Published by Viking on January 7, 2014
Genres: Adult Fiction, Historical Fiction
Hetty "Handful” Grimke, an urban slave in early nineteenth century Charleston, yearns for life beyond the suffocating walls that enclose her within the wealthy Grimke household. The Grimke’s daughter, Sarah, has known from an early age she is meant to do something large in the world, but she is hemmed in by the limits imposed on women.
Kidd’s sweeping novel is set in motion on Sarah’s eleventh birthday, when she is given ownership of ten year old Handful, who is to be her handmaid.We follow their remarkable journeys over the next thirty-five years, as both strive for a life of their own, dramatically shaping each other’s destinies and forming a complex relationship marked by guilt, defiance, estrangement and the uneasy ways of love.
As the stories build to a riveting climax, Handful will endure loss and sorrow, finding courage and a sense of self in the process. Sarah will experience crushed hopes, betrayal, unrequited love, and ostracism before leaving Charleston to find her place alongside her fearless younger sister, Angelina, as one of the early pioneers in the abolition and women’s rights movements.
Inspired by the historical figure of Sarah Grimke, Kidd goes beyond the record to flesh out the rich interior lives of all of her characters, both real and invented, including Handful’s cunning mother, Charlotte, who courts danger in her search for something better.
This exquisitely written novel is a triumph of storytelling that looks with unswerving eyes at a devastating wound in American history, through women whose struggles for liberation, empowerment, and expression will leave no reader unmoved.
I have never been a history person.
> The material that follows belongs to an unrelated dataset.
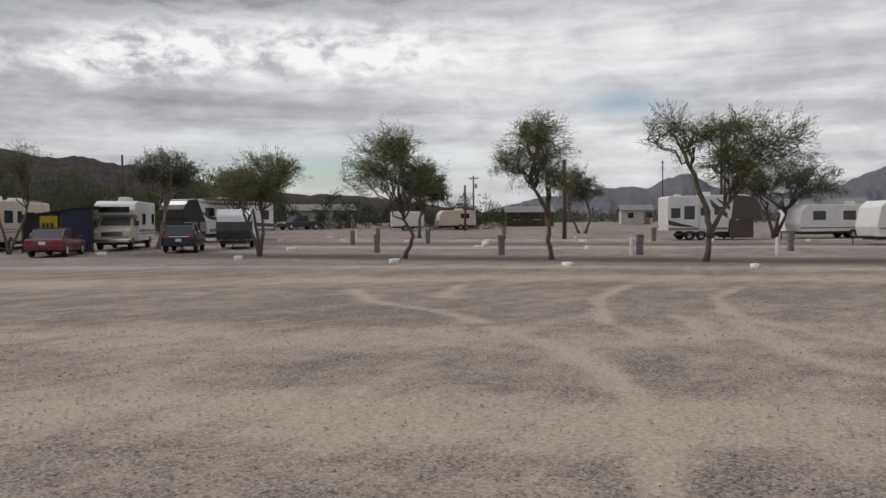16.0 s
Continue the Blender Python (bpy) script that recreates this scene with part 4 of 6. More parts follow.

I can remember a date as well as anybody but I have a hard time connecting with the subject because I have a hard time connecting with a name in a book. Lately though, I’ve realized how beautiful historical fiction novels can be because they bring the reader straight into the history. You can feel empathy for the characters. You can see their personalities. You can understand where they might have been coming from and make your own opinions based on that. Historical novels, done well, can really be perspective-changing experiences.
The Invention of Wings by Sue Monk Kidd is just that. It is a beautifully-written historical fiction novel that follows the life of the first public women abolitionist, Sarah Grimké and the slave that was given to her at the young age of eleven, Handful. The lives of these two women intertwine in a beautiful, literally life-changing way.
Review: It was beautifully-written and the character development was thorough. The story is organized with a chapter in the perspective of Sarah and then one in the perspective of Handful. This dual-perspective approach sometimes throws me off and makes me distrust the author (For example…Allegiant…I should really write a post about that series). In some books, it’s used as a (not-so-subtle) device that the author uses for bad plot development later. In this story, Kidd uses both perspectives beautifully and the story would have lacked substantially without it. The two character’s perspectives work together in a flawless way to help the reader understand that “white” didn’t always mean free and that “a slave” didn’t always mean completely imprisoned.
The one thing that I think could be better about this story would be if we were able to see a different perspective from the rest of Sarah’s family. We get enough of her sister Angelina (another famous woman abolitionist), but we only get one side of Sarah’s mother, older sister, and father. If I had been able to understand their thoughts better, if the characters had been a little rounder, the novel would have been even more complete.
Despite this, this is an amazing novel. It taught me a little about my nation’s history that I would never have known otherwise in a beautiful, inspiring, heart-breaking way. I give this five stars and would recommend it to all. Here are some of my favorite quotes:
We’re all yearning for a wedge of sky, aren’t we? I suspect God plants these yearnings in us so we’ll at least try and change the course of things. We must try, that’s all.
If you don’t know where you’re going, you should know where you came from.
I wanted to say, Who am I to do this, a woman? But that voice was not mine. It was Father’s voice. It was Thomas’. It belonged to Israel, to Catherine, and to Mother. It belonged to the church in Charleston and the Quakers in Philadelphia. It would not, if I could help it, belong to me.
For a moment I felt the quiet hungering thing that comes inside when you return to the place of your origins, and then the ache of mis-belongs. It was beautiful, this place, and it was savage. It swallowed you and made you a part of itself, or if you proved too inassimilable, it spit you out like the pit of a plum.
Was it ever right to sacrifice one’s truth for expedience?
I couldn’t explain that rising up, this coming fully to myself, the audacity and authority my life had found. It took me aback, as well, and I closed my eyes, and I blessed it. It was like arriving finally in the place I’d left and I felt then I would never be an exile again.
Before stepping onto the public stage, she experienced intense longings for a vocation, crushed hopes, betrayal, unrequited love, loneliness, self-doubt, ostracism, and suffocating silence. It seemed to me she had invented her wings not so much in spite of these things, but because of them.
It is a story of finding a voice, of building your wings, so that you may stand up, speak out, and ultimately fly.